A UK company is helping to win the war against the dangerous men who target the country’s thousands of cash machines.
Lockpoint’s sophisticated Gryphon ATM-protection system has helped to achieve a dramatic reduction in armed robberies and is currently proving its worth as criminals turn to new methods of robbing the machines, including using explosives.
Although primarily designed to make ATMs an unattractive target for raids by armed gangs, Lockpoint notes that in the three recent explosive attacks on ATMs across the UK, just one machine was fitted with the Gryphon — and that was the only machine that was not destroyed and from which no cash was consequently taken.
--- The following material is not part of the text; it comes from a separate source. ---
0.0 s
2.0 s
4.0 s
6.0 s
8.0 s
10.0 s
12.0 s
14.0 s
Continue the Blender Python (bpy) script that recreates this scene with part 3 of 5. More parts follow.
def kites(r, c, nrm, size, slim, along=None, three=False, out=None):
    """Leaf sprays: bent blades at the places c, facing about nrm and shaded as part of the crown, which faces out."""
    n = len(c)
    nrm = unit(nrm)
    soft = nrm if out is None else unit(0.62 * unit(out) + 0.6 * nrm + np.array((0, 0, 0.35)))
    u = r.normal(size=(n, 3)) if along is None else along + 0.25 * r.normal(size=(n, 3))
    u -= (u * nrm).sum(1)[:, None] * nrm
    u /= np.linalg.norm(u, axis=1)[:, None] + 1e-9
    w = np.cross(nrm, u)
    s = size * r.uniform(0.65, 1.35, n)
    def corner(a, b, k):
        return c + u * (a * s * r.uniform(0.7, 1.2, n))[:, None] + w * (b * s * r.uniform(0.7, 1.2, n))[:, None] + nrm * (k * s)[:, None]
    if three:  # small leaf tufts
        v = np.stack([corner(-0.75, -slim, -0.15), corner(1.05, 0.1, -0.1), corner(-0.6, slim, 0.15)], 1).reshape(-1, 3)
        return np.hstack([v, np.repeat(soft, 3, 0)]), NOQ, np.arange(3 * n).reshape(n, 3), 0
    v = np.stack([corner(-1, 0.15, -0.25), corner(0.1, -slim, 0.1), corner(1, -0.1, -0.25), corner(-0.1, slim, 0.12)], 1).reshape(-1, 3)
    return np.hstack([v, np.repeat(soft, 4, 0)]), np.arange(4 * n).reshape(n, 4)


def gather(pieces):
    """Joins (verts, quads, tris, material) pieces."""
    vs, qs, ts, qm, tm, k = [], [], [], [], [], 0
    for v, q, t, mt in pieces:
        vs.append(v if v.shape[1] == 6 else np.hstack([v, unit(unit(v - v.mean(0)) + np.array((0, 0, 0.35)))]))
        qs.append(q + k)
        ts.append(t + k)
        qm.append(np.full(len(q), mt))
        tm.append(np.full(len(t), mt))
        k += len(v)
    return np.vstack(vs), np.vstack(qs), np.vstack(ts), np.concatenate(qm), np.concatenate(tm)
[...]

The success of the Gryphon has helped Lockpoint record a dramatic rise in turnover and operating profit in provisional figures for the financial year just ended. Turnover has almost doubled, from £1.2 million to £2.34 million, while profit before interest, tax and exceptional items is expected to be in the region of £0.5 million.
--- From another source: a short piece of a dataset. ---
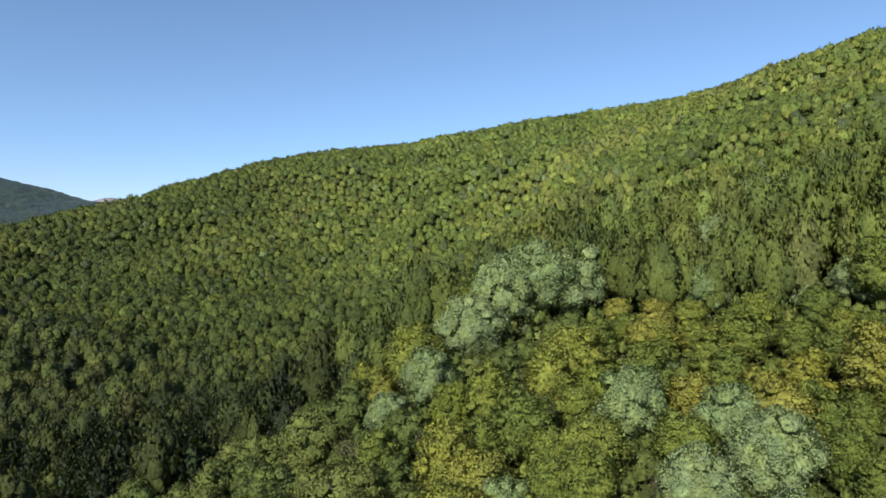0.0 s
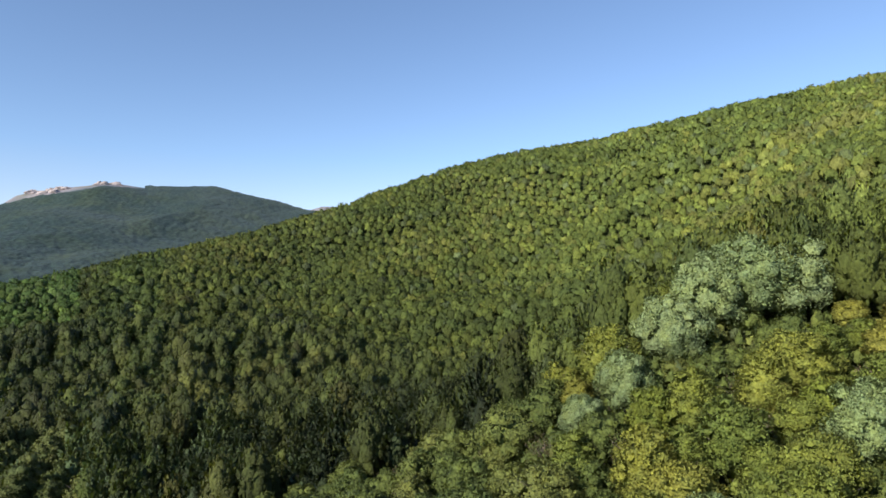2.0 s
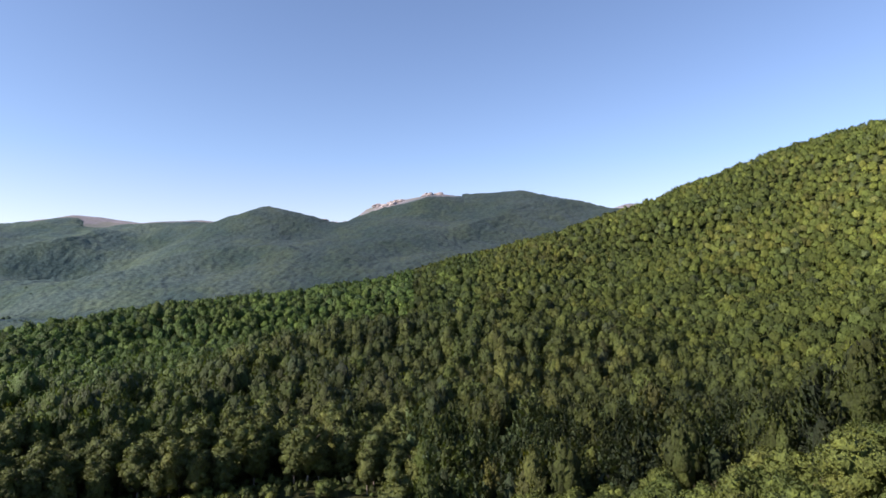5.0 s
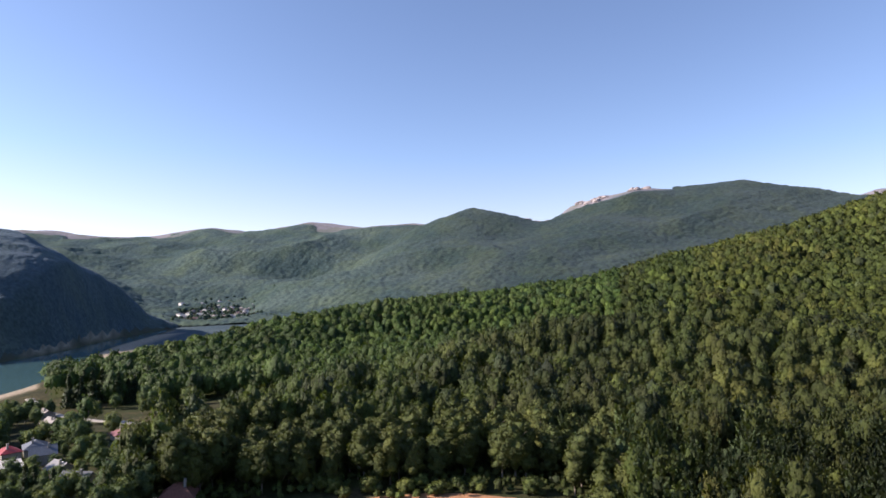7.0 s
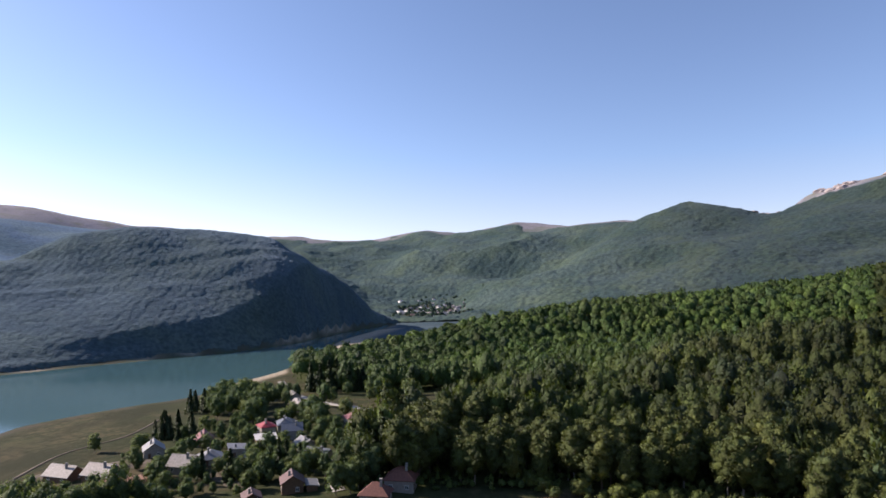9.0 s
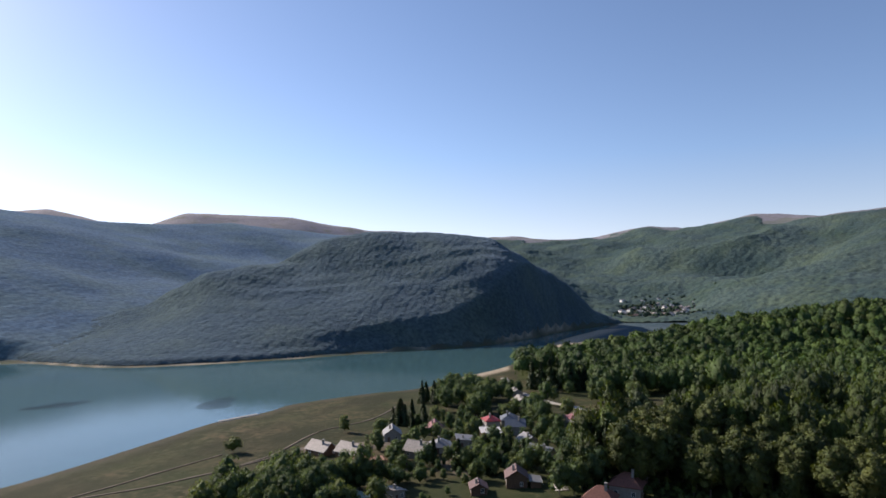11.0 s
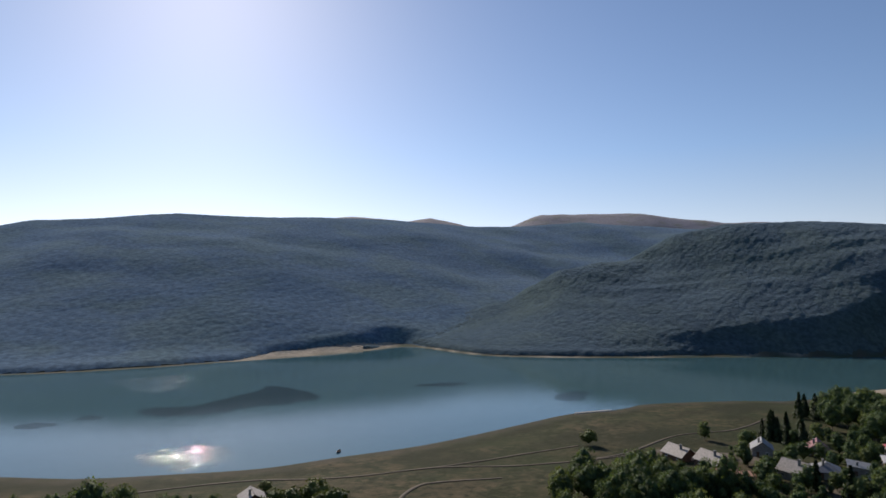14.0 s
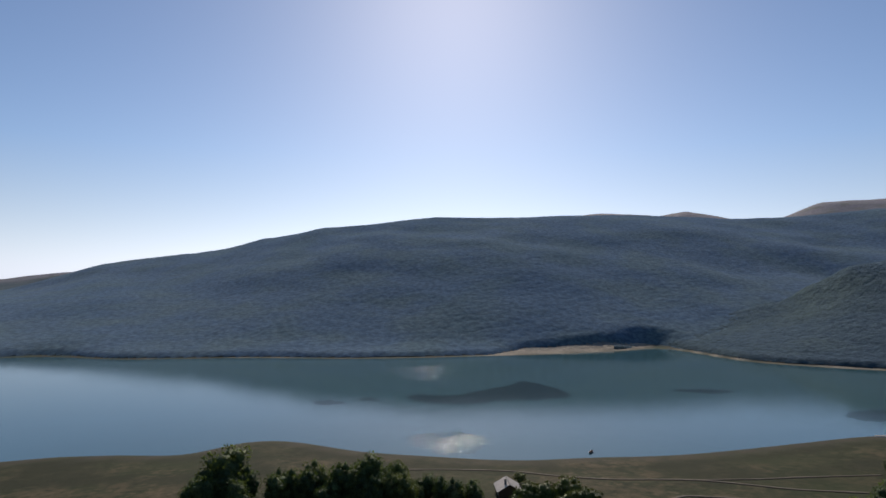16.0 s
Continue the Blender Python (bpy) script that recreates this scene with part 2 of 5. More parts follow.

Lockpoint developed the Gryphon at its base in North Shields, near Newcastle, and it is now fitted to a significant proportion of all cash points across the UK, with major banks and cash machine manufacturers among customers and end-users.
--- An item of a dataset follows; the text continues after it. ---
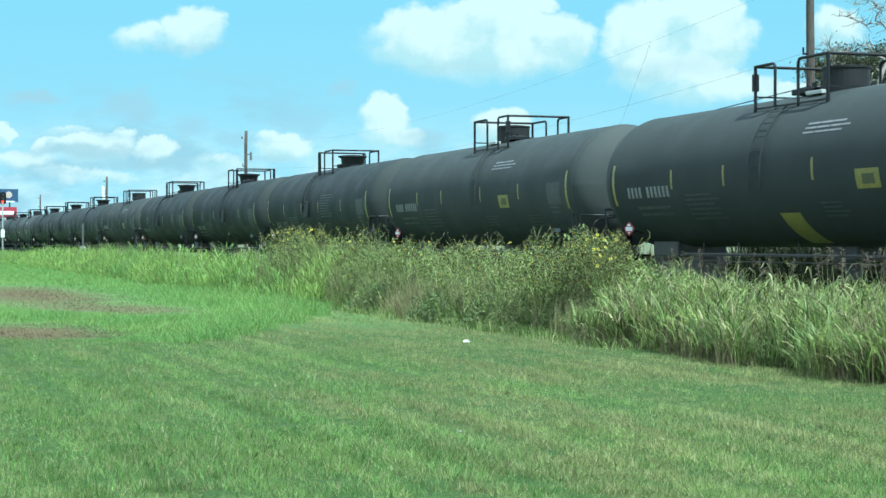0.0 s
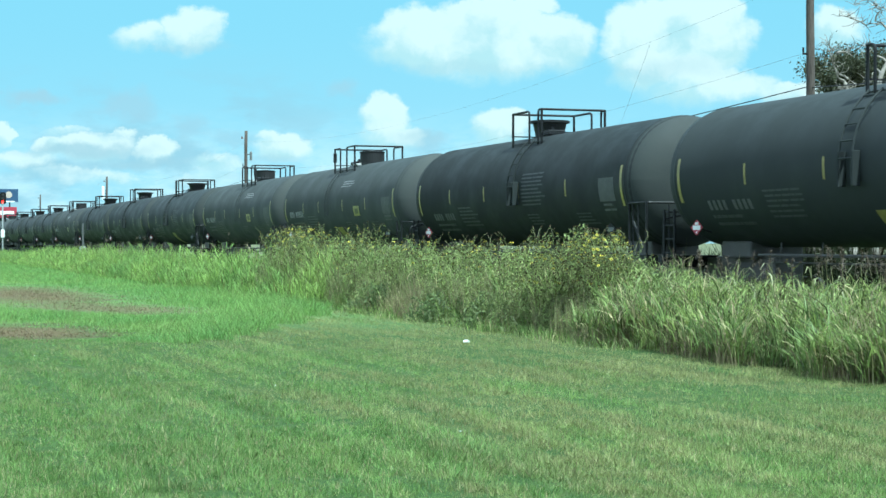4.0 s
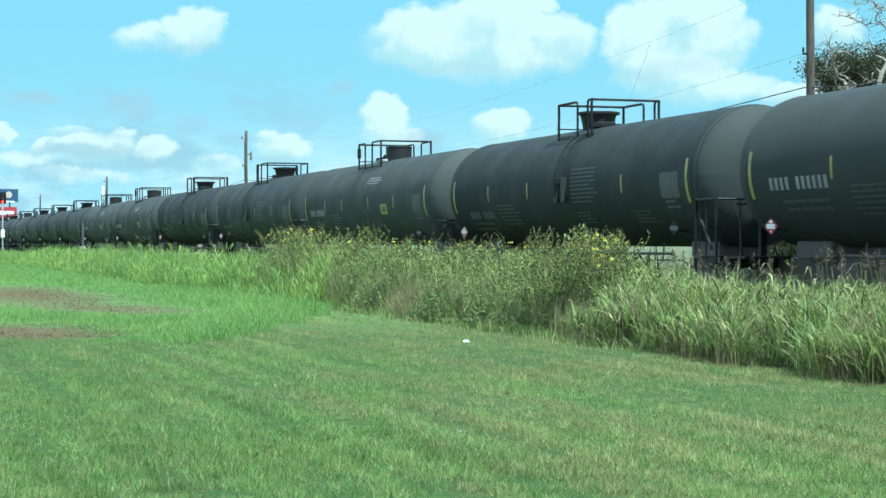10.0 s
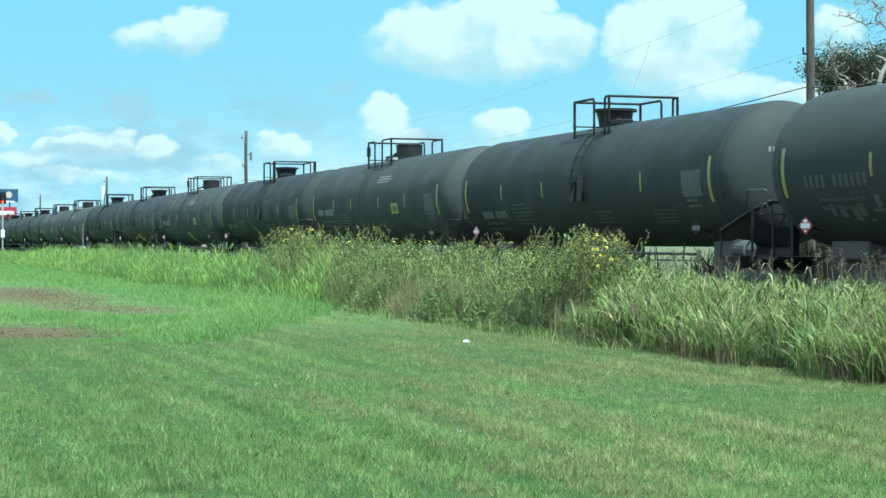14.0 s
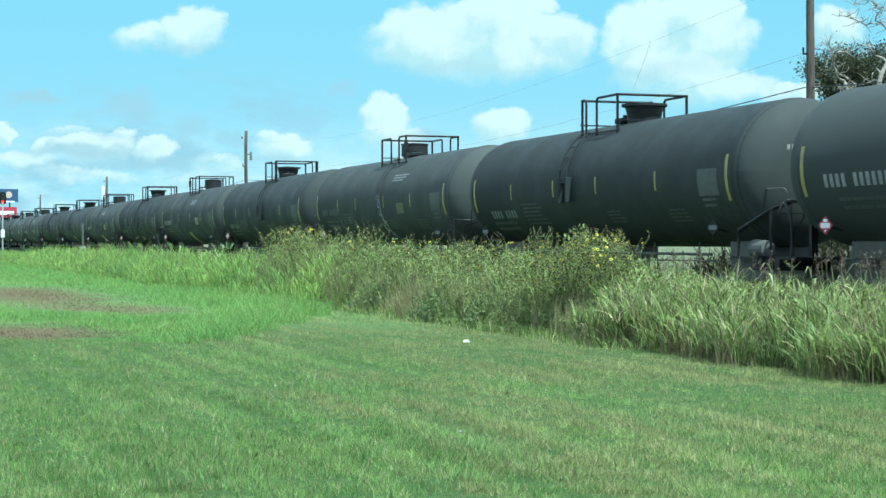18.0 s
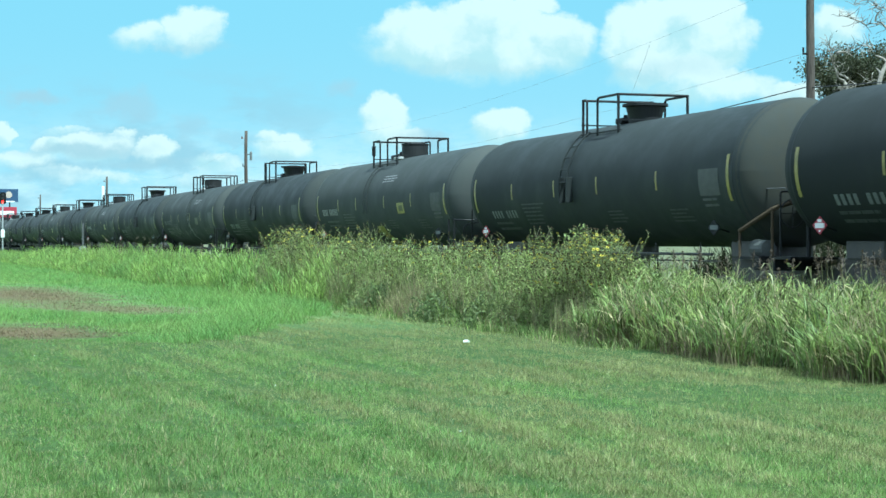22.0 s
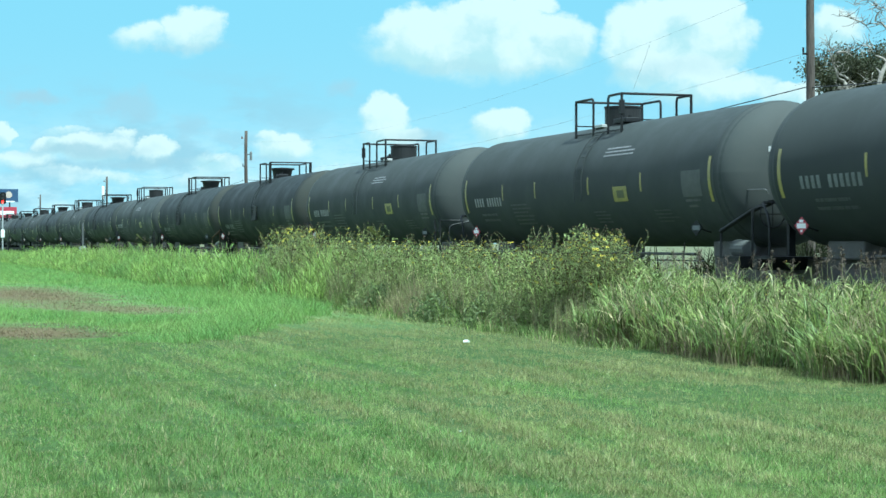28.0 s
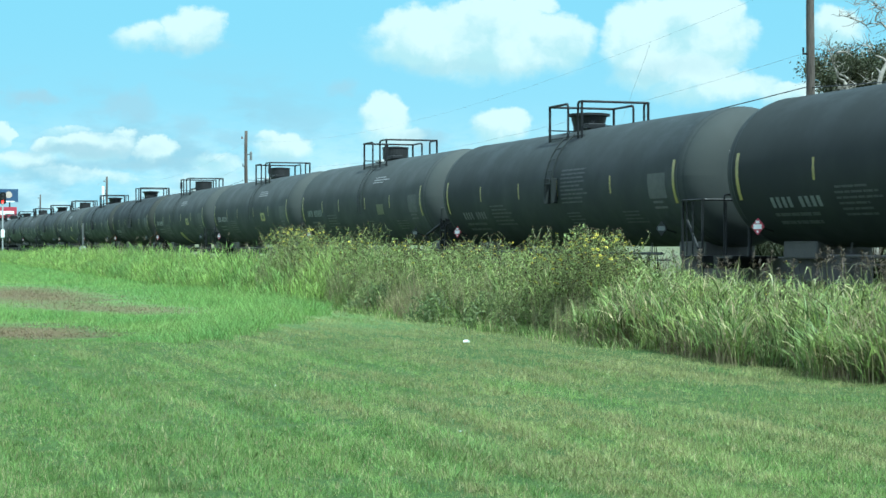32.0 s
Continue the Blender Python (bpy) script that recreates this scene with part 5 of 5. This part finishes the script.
    # finer grass that grows through the flowering weeds, low where it meets the lawn
    tufts = 1100
    cs = 25 + 29 * nr.random(tufts)
    cl = EDGE + 0.1 + 2.2 * nr.random(tufts) ** 1.3
    cl = cl + 0.3 * lumps(plan(cl, cs), 0.8, 5)
    tall = strip_height(cs) * np.clip((cl - EDGE) / 0.9, 0.25, 1) * nr.uniform(0.6, 1.0, tufts) * (1 + 0.25 * np.clip(lumps(plan(cl, cs), 0.8, 41), -1.2, 1.2))
    for name, mat, k in (("weed_grass", "reed", 15000), ("bright_weed_grass", "lush", 13000)):
        who = nr.integers(0, tufts, k)
        off = nr.normal(0, 0.13, (k, 2))
        head = np.arctan2(off[:, 1], off[:, 0]) + nr.normal(0, 0.9, k)
        ob = blades(name, plan(cl[who], cs[who]) + off, tall[who] * nr.uniform(0.4, 1.05, k), nr.uniform(0.009, 0.02, k), nr.uniform(0.05, 0.5, k), mat, nr, 3, curl=1.1, heading=head)
        tagged(ob, "fine green grass growing through the flowering weeds", "tall grass", kind="stuff")
    k = 7000
    s = 24 + 29 * nr.random(k)
    lat = EDGE - 0.25 + 0.8 * nr.random(k) + 0.3 * lumps(plan(np.full(k, EDGE), s), 0.45, 25)
    ob = blades("verge_grass", plan(lat, s), nr.uniform(0.08, 0.3, k) * (1 + np.clip(lat - EDGE, -0.3, 0.8)), nr.uniform(0.008, 0.016, k), nr.uniform(0.2, 1.2, k), "reed", nr, 2, curl=0.9)
    tagged(ob, "uneven longer grass where the mown lawn ends", "grass", kind="stuff")
    # thin stalks at the foot of the ballast, the train's shade in their colour
    tufts = 420
    cs, cl = 13 + 19 * nr.random(tufts), 13.2 + 2.6 * nr.random(tufts)
    k = 5200
    who = nr.integers(0, tufts, k)
    off = nr.normal(0, 0.12, (k, 2))
    xy = plan(cl[who], cs[who]) + off
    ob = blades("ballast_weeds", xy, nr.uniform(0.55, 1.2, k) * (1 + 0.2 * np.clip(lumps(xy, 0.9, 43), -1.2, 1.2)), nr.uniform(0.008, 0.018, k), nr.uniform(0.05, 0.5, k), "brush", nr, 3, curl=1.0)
    tagged(ob, "thin weed stalks beside the ballast, shade put into their colour", "weeds", kind="stuff")
    # green-brown stems of the flowering weeds
    k = 4500
    s, lat = 25 + 27 * nr.random(k), EDGE + 0.2 + 1.6 * nr.random(k) ** 1.4
    xy = plan(lat + 0.22 * lumps(plan(lat, s), 0.8, 5), s)
    ob = blades("weed_stems", xy, nr.uniform(0.5, 1.0, k) * strip_height(s), nr.uniform(0.006, 0.012, k), nr.uniform(0.02, 0.3, k), "stem", nr, 3)
    tagged(ob, "thin upright stems among the flowering weeds", "weed stems", kind="stuff")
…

The device comprises a set of four interlocking steel doors connected by a sophisticated electronic locking system that ensures that no more than one door – accessing one of four cash drawers — can ever be open at the same time. This “wall of steel” can be retro-fitted to any ATM without compromising the manufacturer’s integrity, at a unit cost of about £2,000.
The Gryphon is manufactured entirely in North East England, with Gateshead-based Responsive Engineering Ltd responsible for the manufacture and assembly, and contract manufacturer Opsol UK building the electronic circuitry in Cramlington, Northumberland.
Among the first clients to choose the Gryphon in the UK has been Tesco, which, since 2010, has installed the device on a majority of its 3,000 ATMs at stores nationwide. The supermarket giant had been motivated by concern at the growth in attacks on cash-in-transit providers, which also put its own staff and customers at risk.
The industry journal, Professional Security magazine, noted that, in the first year of the Gryphon’s operation, attacks on Tesco ATMs fell by 64 per cent; its cash losses dropped by 90 per cent; and those of the cash-in-transit company, G4S, fell by 92 per cent. Injuries to G4S staff were also down 83 per cent.
Tim White, Tesco Head of Security, said: “I am particularly pleased with the dramatic reduction in injuries to cash-in-transit staff, together with the significant reductions in both attacks and financial losses.”
He added: “The collaboration between Tesco, G4S and Lockpoint is evidence of both innovation and true partnership.”
All told, in the calendar year 2012, Lockpoint sold nearly 1,200 Gryphons, worth more than £2 million, and Operations Director Colin Doyle predicts further growth in 2013 as the company weighs up opportunities in overseas markets.
“Although our Gryphon has proved its worth over the past three years by preventing losses and reducing danger for both security professionals and members of the public, we estimate that about 80 per cent of all the nation’s ATMs are still unprotected by the Gryphon, which is the only device that makes ATM robbery so difficult that it is increasingly less attractive to robbers.
“Our product resists attacks by drills, grinders and oxyacetylene torches and there is now evidence that it can also withstand attacks by gangs using explosives.”
Lockpoint is now in talks with one of its customers to explore a joint venture to put the Gryphon through an expensive testing programme to determine precisely how well it will defend cash from robbers armed with explosives.
The company is also experiencing increasing interest in its second major product, the Wyvern, an automated employee-operated centralised door locking system for banks and high-value shops, such as mobile phone outlets and jewellers.